**GIVEN MATERIAL:**
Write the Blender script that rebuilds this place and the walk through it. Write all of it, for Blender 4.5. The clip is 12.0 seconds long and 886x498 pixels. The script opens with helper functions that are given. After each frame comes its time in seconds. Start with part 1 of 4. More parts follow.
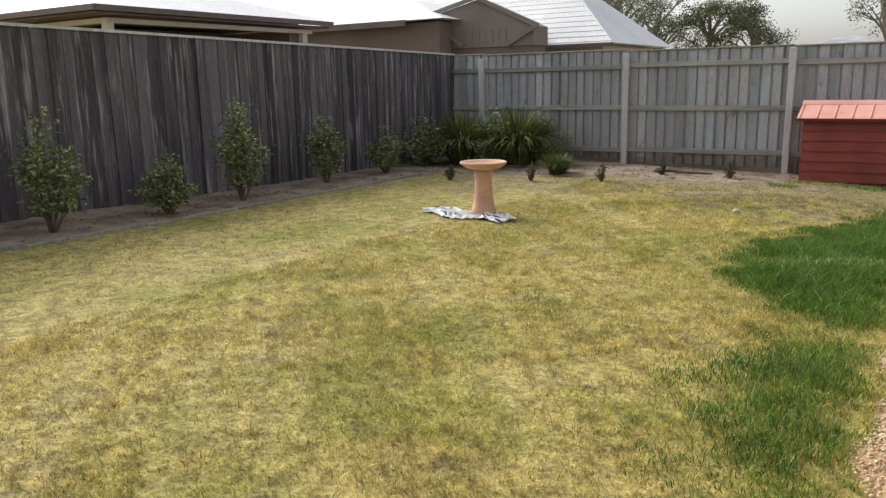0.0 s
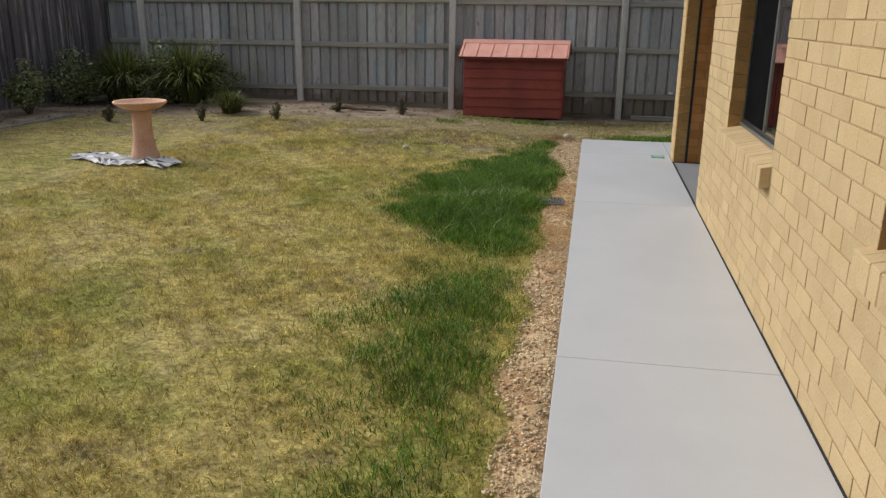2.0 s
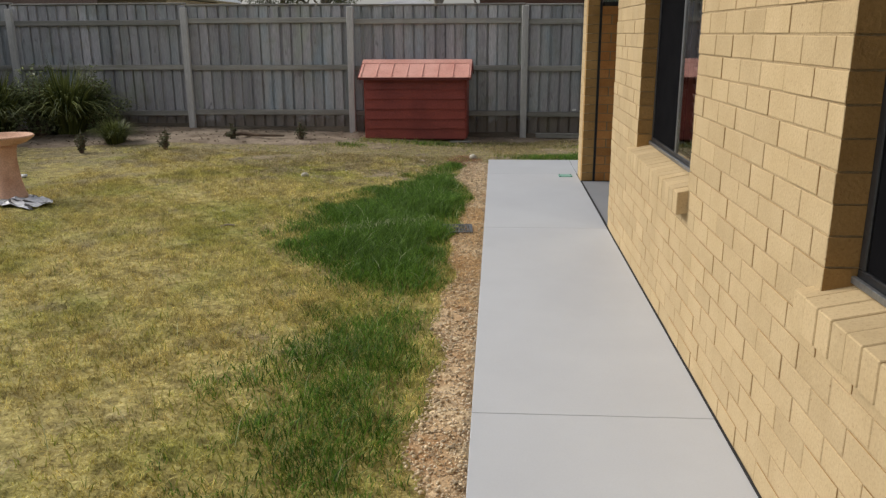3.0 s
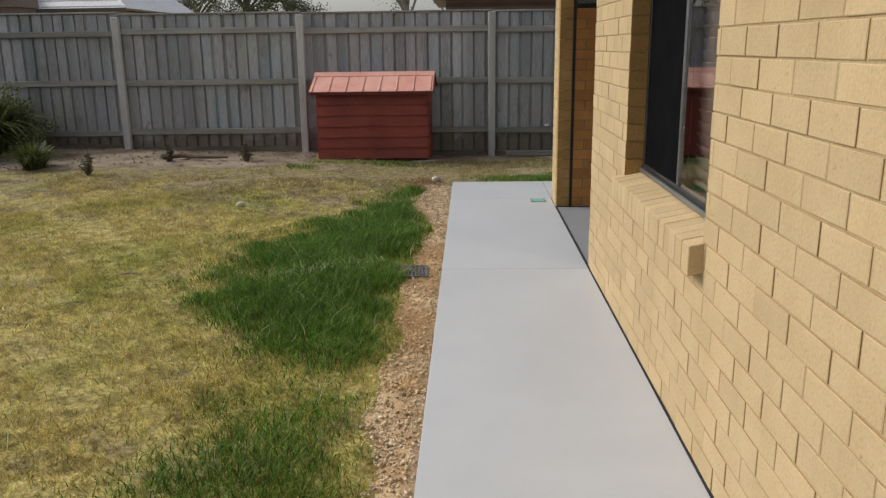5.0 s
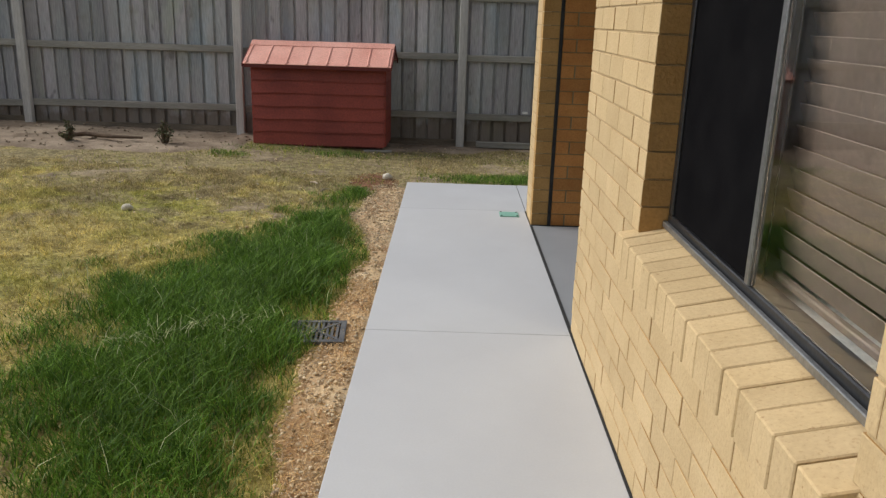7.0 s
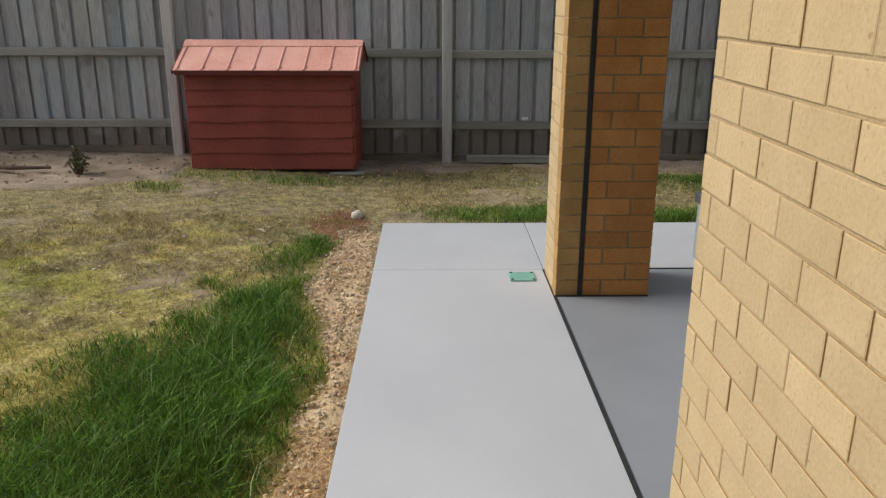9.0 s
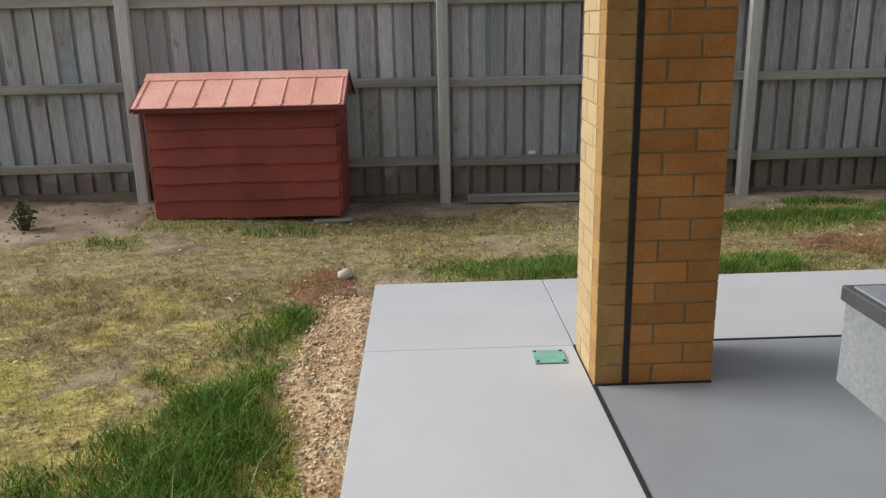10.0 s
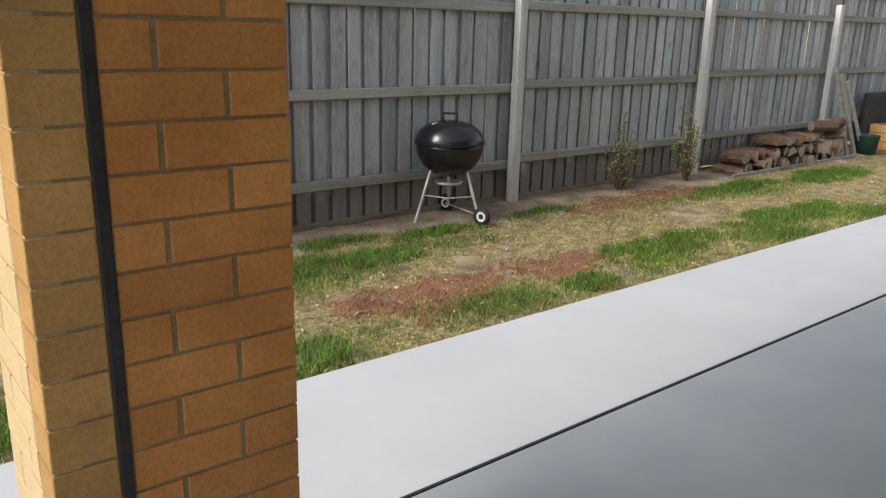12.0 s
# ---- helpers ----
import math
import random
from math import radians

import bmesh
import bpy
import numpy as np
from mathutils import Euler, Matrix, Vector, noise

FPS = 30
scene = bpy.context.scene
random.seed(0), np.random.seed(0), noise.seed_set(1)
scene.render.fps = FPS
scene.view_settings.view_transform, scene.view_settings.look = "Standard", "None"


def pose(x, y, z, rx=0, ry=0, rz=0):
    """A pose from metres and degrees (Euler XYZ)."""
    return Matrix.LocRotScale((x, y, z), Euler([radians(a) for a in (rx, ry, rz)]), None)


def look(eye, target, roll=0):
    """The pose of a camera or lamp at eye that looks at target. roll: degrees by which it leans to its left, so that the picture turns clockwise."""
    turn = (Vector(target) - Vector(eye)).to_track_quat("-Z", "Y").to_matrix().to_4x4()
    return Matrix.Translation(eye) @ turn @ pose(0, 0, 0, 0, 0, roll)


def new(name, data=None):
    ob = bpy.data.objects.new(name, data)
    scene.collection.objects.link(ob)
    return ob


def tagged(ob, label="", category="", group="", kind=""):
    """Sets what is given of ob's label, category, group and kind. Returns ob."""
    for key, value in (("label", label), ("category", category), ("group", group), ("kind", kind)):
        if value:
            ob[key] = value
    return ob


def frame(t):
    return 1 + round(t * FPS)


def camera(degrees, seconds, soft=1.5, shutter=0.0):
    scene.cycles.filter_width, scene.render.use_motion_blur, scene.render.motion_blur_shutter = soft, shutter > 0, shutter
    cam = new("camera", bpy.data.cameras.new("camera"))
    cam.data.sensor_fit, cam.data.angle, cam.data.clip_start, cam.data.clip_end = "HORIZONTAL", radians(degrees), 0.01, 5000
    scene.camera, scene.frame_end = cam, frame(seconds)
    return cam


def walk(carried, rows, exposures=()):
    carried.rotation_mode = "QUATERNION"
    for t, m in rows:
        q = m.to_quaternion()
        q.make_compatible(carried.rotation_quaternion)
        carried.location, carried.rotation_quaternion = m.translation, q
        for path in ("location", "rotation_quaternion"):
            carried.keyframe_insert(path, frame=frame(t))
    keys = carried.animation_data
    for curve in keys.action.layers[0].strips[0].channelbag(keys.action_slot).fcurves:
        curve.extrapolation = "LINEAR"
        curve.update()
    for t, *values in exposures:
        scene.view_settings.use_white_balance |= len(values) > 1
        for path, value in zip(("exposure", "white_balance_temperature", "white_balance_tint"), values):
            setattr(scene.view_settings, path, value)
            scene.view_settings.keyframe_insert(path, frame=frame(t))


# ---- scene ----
cam = camera(58.7, 12.0, soft=1.3)
PATH = [
    (0, (-0.998, -6.692, 1.471), (-2.059, -5.048, 1.056), -1.2),
    (0.5, (-0.997, -6.703, 1.473), (-1.671, -4.879, 1.005), -1.3),
    (1, (-0.975, -6.781, 1.482), (-1.244, -4.865, 0.978), -0.7),
    (1.5, (-0.962, -6.663, 1.456), (-1.214, -4.769, 0.866), 0.3),
    (2, (-0.882, -6.444, 1.47), (-1.229, -4.56, 0.898), 0.6),
    (2.5, (-0.848, -6.255, 1.457), (-1.124, -4.37, 0.848), 0.3),
    (3, (-0.882, -6.03, 1.471), (-1.012, -4.105, 0.943), -0.3),
    (3.5, (-0.867, -5.814, 1.468), (-1.004, -3.898, 0.912), -1.1),
    (3.7, (-0.841, -5.736, 1.488), (-0.972, -3.814, 0.951), -0.2),
    (5.3, (-0.731, -4.773, 1.41), (-0.785, -2.837, 0.913), -0.6),
    (5.5, (-0.694, -4.628, 1.418), (-0.772, -2.694, 0.914), 1.3),
    (6, (-0.718, -4.301, 1.42), (-0.753, -2.367, 0.915), -0.1),
    (6.5, (-0.69, -3.843, 1.419), (-0.7, -1.904, 0.93), 0.0),
    (7, (-0.598, -3.419, 1.405), (-0.607, -1.5, 0.842), 1.7),
    (7.2, (-0.552, -3.24, 1.405), (-0.503, -1.312, 0.877), 1.3),
    (8.8, (-0.645, -1.94, 1.448), (-0.65, -0.045, 0.814), -2.0),
    (9, (-0.64, -1.748, 1.458), (-0.609, 0.157, 0.854), 0.1),
    (9.5, (-0.602, -1.266, 1.427), (-0.606, 0.641, 0.823), 2.4),
    (10, (-0.676, -0.88, 1.422), (-0.629, 1.044, 0.878), -1.3),
    (10.5, (-0.607, -0.422, 1.398), (-0.494, 1.493, 0.831), -1.0),
    (11, (-0.552, -0.018, 1.395), (-0.051, 1.852, 0.889), -0.4),
    (11.5, (-0.459, 0.353, 1.438), (0.438, 2.05, 0.879), -1.0),
    (12, (-0.241, 0.682, 1.46), (0.972, 2.176, 0.918), 1.5),
]
walk(cam, [(t, look(eye, target, roll)) for t, eye, target, roll in PATH], [(0, 0.78), (0.5, 0.56), (1.0, 0.36), (1.5, 0.22), (5.5, 0.2), (7.0, 0.3), (9.0, 0.32), (10.5, 0.64), (12.0, 0.88)])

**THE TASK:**
Transcribe the listing in full and omit the pictures.

**COMPLETE RESPONSE:**
Write the Blender script that rebuilds this place and the walk through it. Write all of it, for Blender 4.5. The clip is 12.0 seconds long and 886x498 pixels. The script opens with helper functions that are given. After each frame comes its time in seconds. Start with part 1 of 4. More parts follow.
0.0 s
2.0 s
3.0 s
5.0 s
7.0 s
9.0 s
10.0 s
12.0 s
# ---- helpers ----
import math
import random
from math import radians

import bmesh
import bpy
import numpy as np
from mathutils import Euler, Matrix, Vector, noise

FPS = 30
scene = bpy.context.scene
random.seed(0), np.random.seed(0), noise.seed_set(1)
scene.render.fps = FPS
scene.view_settings.view_transform, scene.view_settings.look = "Standard", "None"


def pose(x, y, z, rx=0, ry=0, rz=0):
    """A pose from metres and degrees (Euler XYZ)."""
    return Matrix.LocRotScale((x, y, z), Euler([radians(a) for a in (rx, ry, rz)]), None)


def look(eye, target, roll=0):
    """The pose of a camera or lamp at eye that looks at target. roll: degrees by which it leans to its left, so that the picture turns clockwise."""
    turn = (Vector(target) - Vector(eye)).to_track_quat("-Z", "Y").to_matrix().to_4x4()
    return Matrix.Translation(eye) @ turn @ pose(0, 0, 0, 0, 0, roll)


def new(name, data=None):
    ob = bpy.data.objects.new(name, data)
    scene.collection.objects.link(ob)
    return ob


def tagged(ob, label="", category="", group="", kind=""):
    """Sets what is given of ob's label, category, group and kind. Returns ob."""
    for key, value in (("label", label), ("category", category), ("group", group), ("kind", kind)):
        if value:
            ob[key] = value
    return ob


def frame(t):
    return 1 + round(t * FPS)


def camera(degrees, seconds, soft=1.5, shutter=0.0):
    scene.cycles.filter_width, scene.render.use_motion_blur, scene.render.motion_blur_shutter = soft, shutter > 0, shutter
    cam = new("camera", bpy.data.cameras.new("camera"))
    cam.data.sensor_fit, cam.data.angle, cam.data.clip_start, cam.data.clip_end = "HORIZONTAL", radians(degrees), 0.01, 5000
    scene.camera, scene.frame_end = cam, frame(seconds)
    return cam


def walk(carried, rows, exposures=()):
    carried.rotation_mode = "QUATERNION"
    for t, m in rows:
        q = m.to_quaternion()
        q.make_compatible(carried.rotation_quaternion)
        carried.location, carried.rotation_quaternion = m.translation, q
        for path in ("location", "rotation_quaternion"):
            carried.keyframe_insert(path, frame=frame(t))
    keys = carried.animation_data
    for curve in keys.action.layers[0].strips[0].channelbag(keys.action_slot).fcurves:
        curve.extrapolation = "LINEAR"
        curve.update()
    for t, *values in exposures:
        scene.view_settings.use_white_balance |= len(values) > 1
        for path, value in zip(("exposure", "white_balance_temperature", "white_balance_tint"), values):
            setattr(scene.view_settings, path, value)
            scene.view_settings.keyframe_insert(path, frame=frame(t))


# ---- scene ----
cam = camera(58.7, 12.0, soft=1.3)
PATH = [
    (0, (-0.998, -6.692, 1.471), (-2.059, -5.048, 1.056), -1.2),
    (0.5, (-0.997, -6.703, 1.473), (-1.671, -4.879, 1.005), -1.3),
    (1, (-0.975, -6.781, 1.482), (-1.244, -4.865, 0.978), -0.7),
    (1.5, (-0.962, -6.663, 1.456), (-1.214, -4.769, 0.866), 0.3),
    (2, (-0.882, -6.444, 1.47), (-1.229, -4.56, 0.898), 0.6),
    (2.5, (-0.848, -6.255, 1.457), (-1.124, -4.37, 0.848), 0.3),
    (3, (-0.882, -6.03, 1.471), (-1.012, -4.105, 0.943), -0.3),
    (3.5, (-0.867, -5.814, 1.468), (-1.004, -3.898, 0.912), -1.1),
    (3.7, (-0.841, -5.736, 1.488), (-0.972, -3.814, 0.951), -0.2),
    (5.3, (-0.731, -4.773, 1.41), (-0.785, -2.837, 0.913), -0.6),
    (5.5, (-0.694, -4.628, 1.418), (-0.772, -2.694, 0.914), 1.3),
    (6, (-0.718, -4.301, 1.42), (-0.753, -2.367, 0.915), -0.1),
    (6.5, (-0.69, -3.843, 1.419), (-0.7, -1.904, 0.93), 0.0),
    (7, (-0.598, -3.419, 1.405), (-0.607, -1.5, 0.842), 1.7),
    (7.2, (-0.552, -3.24, 1.405), (-0.503, -1.312, 0.877), 1.3),
    (8.8, (-0.645, -1.94, 1.448), (-0.65, -0.045, 0.814), -2.0),
    (9, (-0.64, -1.748, 1.458), (-0.609, 0.157, 0.854), 0.1),
    (9.5, (-0.602, -1.266, 1.427), (-0.606, 0.641, 0.823), 2.4),
    (10, (-0.676, -0.88, 1.422), (-0.629, 1.044, 0.878), -1.3),
    (10.5, (-0.607, -0.422, 1.398), (-0.494, 1.493, 0.831), -1.0),
    (11, (-0.552, -0.018, 1.395), (-0.051, 1.852, 0.889), -0.4),
    (11.5, (-0.459, 0.353, 1.438), (0.438, 2.05, 0.879), -1.0),
    (12, (-0.241, 0.682, 1.46), (0.972, 2.176, 0.918), 1.5),
]
walk(cam, [(t, look(eye, target, roll)) for t, eye, target, roll in PATH], [(0, 0.78), (0.5, 0.56), (1.0, 0.36), (1.5, 0.22), (5.5, 0.2), (7.0, 0.3), (9.0, 0.32), (10.5, 0.64), (12.0, 0.88)])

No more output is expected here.